CFP – Time Travel in Media, deadline extended to Feb 28th, 2023

We are seeking additional contributors for our edited collection of scholarly essays
on these recent changes in the complexity of time-travel media (film, television,
gaming, music media, or literature). The primary argument framing for this
collection emphasizes the increasing narrative complexity within recent time-travel
media. Submissions that are interdisciplinary in theory and method are welcome,
especially those in popular culture, science fiction, fantasy, genre studies, critical
media studies, narratology, etc. Abstracts and papers discussing recent time-travel
media, approximately within the last decade, may include but are not limited to
research concerning narrative structure, theme, genre, reception, comprehension,
and other relevant topics. Additional context noted below editors’ signature.

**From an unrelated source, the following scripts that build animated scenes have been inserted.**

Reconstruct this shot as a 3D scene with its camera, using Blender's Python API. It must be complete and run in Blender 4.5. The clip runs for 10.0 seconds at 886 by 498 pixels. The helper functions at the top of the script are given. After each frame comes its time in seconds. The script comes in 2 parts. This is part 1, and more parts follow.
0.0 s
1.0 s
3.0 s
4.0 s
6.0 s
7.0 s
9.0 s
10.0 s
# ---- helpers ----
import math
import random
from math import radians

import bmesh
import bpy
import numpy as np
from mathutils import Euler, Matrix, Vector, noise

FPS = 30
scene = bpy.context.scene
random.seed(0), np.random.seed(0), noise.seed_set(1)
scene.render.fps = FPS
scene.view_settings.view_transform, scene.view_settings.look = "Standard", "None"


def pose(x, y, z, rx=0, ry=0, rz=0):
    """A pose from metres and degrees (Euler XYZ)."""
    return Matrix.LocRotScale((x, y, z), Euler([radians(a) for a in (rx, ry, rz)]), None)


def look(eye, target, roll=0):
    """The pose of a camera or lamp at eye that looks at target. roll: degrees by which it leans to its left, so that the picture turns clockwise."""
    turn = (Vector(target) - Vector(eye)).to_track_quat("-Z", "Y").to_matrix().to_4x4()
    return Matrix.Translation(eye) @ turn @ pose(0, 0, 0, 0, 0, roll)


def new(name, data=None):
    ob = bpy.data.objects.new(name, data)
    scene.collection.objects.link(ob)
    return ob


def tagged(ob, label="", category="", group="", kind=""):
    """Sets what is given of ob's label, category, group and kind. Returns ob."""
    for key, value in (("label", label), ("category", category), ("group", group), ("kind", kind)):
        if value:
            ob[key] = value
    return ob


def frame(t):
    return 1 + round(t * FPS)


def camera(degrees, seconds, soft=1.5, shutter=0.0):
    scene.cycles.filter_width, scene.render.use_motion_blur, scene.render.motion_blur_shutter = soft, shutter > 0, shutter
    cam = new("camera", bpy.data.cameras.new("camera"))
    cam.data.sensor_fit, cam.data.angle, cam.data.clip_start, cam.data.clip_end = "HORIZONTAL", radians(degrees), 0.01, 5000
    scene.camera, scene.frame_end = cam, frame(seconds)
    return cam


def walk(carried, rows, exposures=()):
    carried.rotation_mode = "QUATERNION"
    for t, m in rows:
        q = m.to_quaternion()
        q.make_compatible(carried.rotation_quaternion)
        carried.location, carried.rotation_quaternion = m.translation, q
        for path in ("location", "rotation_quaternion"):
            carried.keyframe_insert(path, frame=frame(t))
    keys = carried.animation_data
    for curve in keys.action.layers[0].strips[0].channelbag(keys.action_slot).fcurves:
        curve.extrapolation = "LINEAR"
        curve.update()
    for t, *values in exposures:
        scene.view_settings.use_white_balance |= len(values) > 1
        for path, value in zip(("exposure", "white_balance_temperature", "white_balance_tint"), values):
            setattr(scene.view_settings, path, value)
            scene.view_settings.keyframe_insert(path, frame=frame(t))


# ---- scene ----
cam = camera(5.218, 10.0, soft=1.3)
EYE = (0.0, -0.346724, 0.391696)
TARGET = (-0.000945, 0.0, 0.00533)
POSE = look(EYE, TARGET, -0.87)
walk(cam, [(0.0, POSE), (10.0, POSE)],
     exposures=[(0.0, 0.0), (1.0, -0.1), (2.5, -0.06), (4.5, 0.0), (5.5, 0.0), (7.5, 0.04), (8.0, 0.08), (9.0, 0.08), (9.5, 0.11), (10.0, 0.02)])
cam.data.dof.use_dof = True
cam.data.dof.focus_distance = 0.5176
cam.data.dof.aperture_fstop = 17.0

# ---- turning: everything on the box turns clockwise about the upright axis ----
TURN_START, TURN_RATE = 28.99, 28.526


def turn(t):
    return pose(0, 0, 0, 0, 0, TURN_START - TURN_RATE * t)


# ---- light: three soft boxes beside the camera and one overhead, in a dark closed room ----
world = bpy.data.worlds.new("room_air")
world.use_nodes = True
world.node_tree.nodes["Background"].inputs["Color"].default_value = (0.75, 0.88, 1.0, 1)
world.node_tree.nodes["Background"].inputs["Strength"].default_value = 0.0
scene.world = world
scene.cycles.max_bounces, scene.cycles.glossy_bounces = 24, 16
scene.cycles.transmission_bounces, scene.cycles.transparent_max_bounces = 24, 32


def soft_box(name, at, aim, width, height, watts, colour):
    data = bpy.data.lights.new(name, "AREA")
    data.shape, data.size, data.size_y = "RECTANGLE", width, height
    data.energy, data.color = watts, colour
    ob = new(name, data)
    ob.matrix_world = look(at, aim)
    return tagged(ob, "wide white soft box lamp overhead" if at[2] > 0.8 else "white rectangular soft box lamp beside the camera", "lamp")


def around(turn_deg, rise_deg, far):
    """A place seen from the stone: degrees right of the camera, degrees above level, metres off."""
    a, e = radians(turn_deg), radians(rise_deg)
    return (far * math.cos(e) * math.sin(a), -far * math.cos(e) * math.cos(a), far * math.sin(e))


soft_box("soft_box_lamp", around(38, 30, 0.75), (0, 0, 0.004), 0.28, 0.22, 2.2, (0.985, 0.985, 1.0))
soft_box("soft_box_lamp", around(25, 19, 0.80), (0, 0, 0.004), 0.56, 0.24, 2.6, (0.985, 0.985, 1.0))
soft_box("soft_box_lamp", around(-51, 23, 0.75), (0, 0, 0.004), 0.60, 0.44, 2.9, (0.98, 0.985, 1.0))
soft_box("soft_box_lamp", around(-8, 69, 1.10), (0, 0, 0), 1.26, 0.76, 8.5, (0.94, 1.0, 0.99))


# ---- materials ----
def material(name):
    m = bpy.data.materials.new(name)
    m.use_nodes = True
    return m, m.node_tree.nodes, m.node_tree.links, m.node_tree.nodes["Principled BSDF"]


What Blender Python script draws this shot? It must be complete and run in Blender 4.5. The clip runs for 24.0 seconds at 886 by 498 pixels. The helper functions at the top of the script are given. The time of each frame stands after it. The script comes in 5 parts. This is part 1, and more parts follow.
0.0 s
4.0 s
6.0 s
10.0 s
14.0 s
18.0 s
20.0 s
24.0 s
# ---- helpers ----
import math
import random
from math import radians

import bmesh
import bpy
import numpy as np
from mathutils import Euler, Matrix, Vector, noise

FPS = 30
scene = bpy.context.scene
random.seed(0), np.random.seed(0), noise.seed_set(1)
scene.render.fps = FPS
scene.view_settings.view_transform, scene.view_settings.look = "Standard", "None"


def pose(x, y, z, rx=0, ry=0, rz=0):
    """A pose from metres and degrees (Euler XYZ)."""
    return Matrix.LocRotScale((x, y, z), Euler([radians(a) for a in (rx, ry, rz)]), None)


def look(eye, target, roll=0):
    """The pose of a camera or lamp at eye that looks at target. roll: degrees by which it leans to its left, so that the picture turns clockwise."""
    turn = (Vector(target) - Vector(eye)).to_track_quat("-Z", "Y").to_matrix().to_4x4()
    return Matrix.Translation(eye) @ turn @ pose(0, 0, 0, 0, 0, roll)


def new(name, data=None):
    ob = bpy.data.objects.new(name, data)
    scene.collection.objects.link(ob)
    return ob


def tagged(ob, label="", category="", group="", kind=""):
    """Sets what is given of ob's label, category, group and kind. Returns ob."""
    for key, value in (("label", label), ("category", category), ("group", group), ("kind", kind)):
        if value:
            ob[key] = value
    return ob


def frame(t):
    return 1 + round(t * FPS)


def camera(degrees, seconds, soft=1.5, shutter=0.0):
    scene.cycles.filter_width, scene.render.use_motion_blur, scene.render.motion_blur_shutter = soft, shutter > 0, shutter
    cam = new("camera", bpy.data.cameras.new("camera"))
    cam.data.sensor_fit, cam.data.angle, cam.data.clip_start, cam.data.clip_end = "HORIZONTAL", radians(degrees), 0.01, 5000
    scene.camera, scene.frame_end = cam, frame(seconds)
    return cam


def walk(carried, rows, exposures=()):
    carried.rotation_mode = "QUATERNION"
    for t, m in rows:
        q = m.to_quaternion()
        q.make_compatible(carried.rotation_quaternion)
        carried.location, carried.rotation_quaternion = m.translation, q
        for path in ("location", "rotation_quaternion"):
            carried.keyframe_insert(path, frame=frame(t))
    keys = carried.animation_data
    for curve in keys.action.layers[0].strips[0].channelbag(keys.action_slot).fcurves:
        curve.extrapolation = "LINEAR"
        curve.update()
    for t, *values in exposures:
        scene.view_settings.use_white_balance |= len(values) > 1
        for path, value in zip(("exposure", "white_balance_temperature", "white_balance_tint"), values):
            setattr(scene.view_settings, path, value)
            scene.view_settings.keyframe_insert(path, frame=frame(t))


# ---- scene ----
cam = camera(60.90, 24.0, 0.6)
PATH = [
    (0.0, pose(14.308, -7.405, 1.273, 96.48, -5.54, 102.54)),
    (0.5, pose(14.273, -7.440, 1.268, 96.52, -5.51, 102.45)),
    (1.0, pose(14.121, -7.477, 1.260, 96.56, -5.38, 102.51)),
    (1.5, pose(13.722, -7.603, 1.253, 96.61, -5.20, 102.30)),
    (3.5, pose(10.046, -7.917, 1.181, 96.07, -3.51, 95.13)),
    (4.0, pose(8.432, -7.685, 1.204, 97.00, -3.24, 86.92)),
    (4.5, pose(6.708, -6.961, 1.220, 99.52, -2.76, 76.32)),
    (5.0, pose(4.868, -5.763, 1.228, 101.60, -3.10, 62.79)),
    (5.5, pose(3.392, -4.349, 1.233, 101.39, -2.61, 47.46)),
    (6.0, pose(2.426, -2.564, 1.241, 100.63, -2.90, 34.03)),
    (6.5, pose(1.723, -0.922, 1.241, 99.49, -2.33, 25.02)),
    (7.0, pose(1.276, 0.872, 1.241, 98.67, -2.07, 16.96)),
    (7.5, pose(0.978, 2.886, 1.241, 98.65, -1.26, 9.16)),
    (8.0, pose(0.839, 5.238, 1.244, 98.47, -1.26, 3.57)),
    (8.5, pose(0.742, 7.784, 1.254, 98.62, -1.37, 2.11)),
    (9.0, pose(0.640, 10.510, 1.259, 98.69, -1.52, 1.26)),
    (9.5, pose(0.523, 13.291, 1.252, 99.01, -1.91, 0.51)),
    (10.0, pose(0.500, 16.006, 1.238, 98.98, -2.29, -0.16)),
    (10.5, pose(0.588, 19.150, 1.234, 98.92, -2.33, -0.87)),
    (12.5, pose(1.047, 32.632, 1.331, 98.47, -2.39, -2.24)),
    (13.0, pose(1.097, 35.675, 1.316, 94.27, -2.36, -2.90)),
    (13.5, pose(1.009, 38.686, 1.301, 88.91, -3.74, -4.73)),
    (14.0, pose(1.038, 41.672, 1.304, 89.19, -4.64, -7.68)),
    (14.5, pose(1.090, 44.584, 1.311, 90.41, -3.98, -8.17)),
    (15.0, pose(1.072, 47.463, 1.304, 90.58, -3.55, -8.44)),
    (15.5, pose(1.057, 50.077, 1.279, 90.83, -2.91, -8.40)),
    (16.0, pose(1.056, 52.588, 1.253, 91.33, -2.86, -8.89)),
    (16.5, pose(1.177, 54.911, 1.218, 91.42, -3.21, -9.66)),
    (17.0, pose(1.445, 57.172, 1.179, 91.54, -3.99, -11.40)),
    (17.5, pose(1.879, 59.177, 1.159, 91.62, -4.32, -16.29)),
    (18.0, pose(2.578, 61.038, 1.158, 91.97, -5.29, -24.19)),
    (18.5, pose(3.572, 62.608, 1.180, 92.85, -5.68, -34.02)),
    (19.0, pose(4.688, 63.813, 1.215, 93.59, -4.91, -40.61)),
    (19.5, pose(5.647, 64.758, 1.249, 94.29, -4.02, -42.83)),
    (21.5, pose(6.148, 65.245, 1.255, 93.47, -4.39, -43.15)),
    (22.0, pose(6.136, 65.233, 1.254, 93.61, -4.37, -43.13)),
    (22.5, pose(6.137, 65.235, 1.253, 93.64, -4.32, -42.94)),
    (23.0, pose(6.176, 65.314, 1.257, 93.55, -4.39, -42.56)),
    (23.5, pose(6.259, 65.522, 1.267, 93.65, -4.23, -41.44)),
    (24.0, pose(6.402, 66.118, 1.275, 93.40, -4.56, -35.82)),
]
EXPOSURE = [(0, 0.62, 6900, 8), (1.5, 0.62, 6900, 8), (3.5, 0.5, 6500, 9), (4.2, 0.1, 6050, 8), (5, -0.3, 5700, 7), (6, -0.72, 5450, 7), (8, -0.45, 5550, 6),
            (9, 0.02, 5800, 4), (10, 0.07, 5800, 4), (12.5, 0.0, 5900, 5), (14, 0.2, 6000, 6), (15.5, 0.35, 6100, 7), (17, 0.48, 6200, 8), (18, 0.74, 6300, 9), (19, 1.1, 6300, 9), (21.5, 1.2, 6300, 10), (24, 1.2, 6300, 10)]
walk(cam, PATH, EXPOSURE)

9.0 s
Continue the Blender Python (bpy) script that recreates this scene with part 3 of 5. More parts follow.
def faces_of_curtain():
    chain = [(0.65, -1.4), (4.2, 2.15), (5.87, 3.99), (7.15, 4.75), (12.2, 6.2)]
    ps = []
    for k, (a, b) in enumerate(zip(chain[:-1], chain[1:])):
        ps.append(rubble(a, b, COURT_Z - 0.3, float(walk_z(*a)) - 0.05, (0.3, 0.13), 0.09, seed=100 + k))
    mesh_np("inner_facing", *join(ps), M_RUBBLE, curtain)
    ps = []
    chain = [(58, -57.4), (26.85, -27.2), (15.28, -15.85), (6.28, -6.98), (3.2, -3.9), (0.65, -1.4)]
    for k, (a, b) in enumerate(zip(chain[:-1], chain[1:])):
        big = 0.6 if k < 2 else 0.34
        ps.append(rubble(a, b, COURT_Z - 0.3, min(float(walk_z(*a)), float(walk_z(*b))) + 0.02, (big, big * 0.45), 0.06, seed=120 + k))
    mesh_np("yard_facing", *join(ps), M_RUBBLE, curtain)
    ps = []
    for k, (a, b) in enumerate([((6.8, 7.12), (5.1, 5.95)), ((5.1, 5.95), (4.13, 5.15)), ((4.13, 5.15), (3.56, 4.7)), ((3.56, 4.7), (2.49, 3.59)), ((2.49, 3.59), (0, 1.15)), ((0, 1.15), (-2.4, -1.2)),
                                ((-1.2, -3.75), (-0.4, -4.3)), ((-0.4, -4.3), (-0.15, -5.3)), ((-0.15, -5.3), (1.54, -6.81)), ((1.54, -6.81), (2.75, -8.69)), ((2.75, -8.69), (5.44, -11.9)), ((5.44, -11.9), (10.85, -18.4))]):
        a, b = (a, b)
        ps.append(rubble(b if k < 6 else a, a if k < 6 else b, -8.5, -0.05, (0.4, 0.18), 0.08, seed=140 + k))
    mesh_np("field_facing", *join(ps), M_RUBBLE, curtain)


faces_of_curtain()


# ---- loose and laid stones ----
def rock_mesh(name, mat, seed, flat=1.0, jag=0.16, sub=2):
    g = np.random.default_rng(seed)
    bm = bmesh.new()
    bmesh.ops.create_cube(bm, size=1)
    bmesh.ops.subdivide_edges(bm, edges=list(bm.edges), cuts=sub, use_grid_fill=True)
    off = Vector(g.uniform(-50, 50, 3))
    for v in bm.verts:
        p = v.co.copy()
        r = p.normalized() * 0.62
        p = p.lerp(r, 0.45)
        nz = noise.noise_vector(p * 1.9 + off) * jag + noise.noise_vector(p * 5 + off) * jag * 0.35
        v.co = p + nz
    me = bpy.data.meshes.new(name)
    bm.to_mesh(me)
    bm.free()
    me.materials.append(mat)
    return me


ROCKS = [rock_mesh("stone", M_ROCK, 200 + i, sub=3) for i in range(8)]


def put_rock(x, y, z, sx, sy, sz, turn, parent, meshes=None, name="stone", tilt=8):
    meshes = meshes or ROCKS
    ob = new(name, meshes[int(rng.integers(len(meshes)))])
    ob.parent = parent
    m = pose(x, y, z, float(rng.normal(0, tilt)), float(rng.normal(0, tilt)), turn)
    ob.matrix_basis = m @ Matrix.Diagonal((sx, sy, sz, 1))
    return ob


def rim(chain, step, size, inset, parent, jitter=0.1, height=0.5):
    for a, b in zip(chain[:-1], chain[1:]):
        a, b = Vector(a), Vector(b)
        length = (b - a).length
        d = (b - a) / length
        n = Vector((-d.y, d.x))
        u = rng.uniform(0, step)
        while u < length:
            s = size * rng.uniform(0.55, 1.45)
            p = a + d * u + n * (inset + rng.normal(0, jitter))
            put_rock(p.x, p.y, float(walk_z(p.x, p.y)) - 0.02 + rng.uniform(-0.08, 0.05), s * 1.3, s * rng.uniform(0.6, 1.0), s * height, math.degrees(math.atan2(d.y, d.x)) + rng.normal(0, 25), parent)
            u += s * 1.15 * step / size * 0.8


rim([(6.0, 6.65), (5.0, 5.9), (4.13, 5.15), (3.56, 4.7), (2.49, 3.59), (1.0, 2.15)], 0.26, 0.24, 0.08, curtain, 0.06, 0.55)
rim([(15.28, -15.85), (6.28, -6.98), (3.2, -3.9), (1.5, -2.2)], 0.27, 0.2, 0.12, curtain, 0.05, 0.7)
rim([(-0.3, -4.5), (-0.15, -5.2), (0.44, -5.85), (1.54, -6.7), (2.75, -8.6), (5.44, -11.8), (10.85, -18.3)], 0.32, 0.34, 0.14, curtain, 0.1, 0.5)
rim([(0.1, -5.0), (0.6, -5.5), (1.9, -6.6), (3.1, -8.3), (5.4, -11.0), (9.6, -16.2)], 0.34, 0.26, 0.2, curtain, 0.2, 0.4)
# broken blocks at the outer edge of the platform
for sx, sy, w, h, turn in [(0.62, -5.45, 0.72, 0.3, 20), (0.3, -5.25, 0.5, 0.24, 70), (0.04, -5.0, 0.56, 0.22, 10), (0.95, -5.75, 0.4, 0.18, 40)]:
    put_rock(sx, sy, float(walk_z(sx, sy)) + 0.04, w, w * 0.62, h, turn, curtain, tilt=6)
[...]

Those interested in submitting works from this following list or similar are of
special interest:
 Stranger Things
 Everything Everywhere All at Once
 Avengers: Endgame
 Loki (TV series)
 The Adam Project
 The Umbrella Academy
 Doctor Who (2005 – onward)

Abstracts, up to 300 words, should present research intentions, the research’s
original contribution, and how the focus aligns with the main “theme” of narrative
complexity in this collection. All papers should be approximately 10-25 double-
spaced pages following the current 9th ed. MLA style with in-text citations and
Works Cited page at the end. We are currently in conversations with leading
publishers and will provide more concrete publication deadline information as
those decisions are finalized.

Please submit abstracts (or draft papers) by the new deadline, Feb. 28th, 2023.
Final paper drafts deadline has been tentatively extended until January 31st, 2024. 
Please direct all abstracts, papers, and inquiries
to TimeTravelCFP@gmail.com. We look forward to hearing from you and
learning more about your contributions. 

Liz Trepanier (Eastern Florida State College), Luke Leonard (Eastern Florida State
College), and Emory O’Malley, editors 


Additional Context:
Historically, time-travel films and television (TV) shows relied on science-fiction
(sci-fi) tropes and storytelling devices to convey atemporal narratives. More
recently, an increasing number of time-travel media have begun incorporating a
variety of non-sci-fi elements to create new, increasingly complicated spins on
well-worn tropes. The rapidly evolving landscape of technological advancements
in our world today have made narratives dealing with the exclusive
science/mechanics of time travel less of an imaginative possibility. Many viewers
today seem receptive to the recycling of science-fiction time-travel tropes in many
of these more traditional sci-fi narratives. However, more authors have begun
creating unique adaptations on tropes such as time travel to engage audiences’
narrative understanding in new ways, and the audiences want to see and be
entertained by them. Whether this is seen as a component of hybrid genre or
structural complexity, more recent time-travel media have purposefully
complicated their narratives by reconditioning audiences to expect the unexpected
and require audiences to learn how to engage with the story to better understand
the narrative on multiple levels. 

This edited collection will demonstrate that time-travel media is more complicated
now than ever before, but also that newer time-travel media has expanded into the
“mainstream” of multiple narrative genres that, prior to, were predominantly
superhero, fantasy, thriller, etc. Time travel now has grown into a tried and true
crossover of these genres and many more, taking the necessity of “science” out of
time travel, thus constructing a fresh cultural trope that can be used by any author
writing in any genre. This exploration of how a staple trope strongly tied to a
single genre, like time travel was to science-fiction media, can successfully
become mainstream adds to the current conversation surrounding interdisciplinary
studies in areas such as critical media, genre, narrativity, and more. This
exploration also aims to reveal the interdependent relationship of the time-travel
trope and its malleability, the authors and their ability to make said trope
believable, and the audience and their ability to suspend their disbelief and accept
the use of the trope in new media and genres.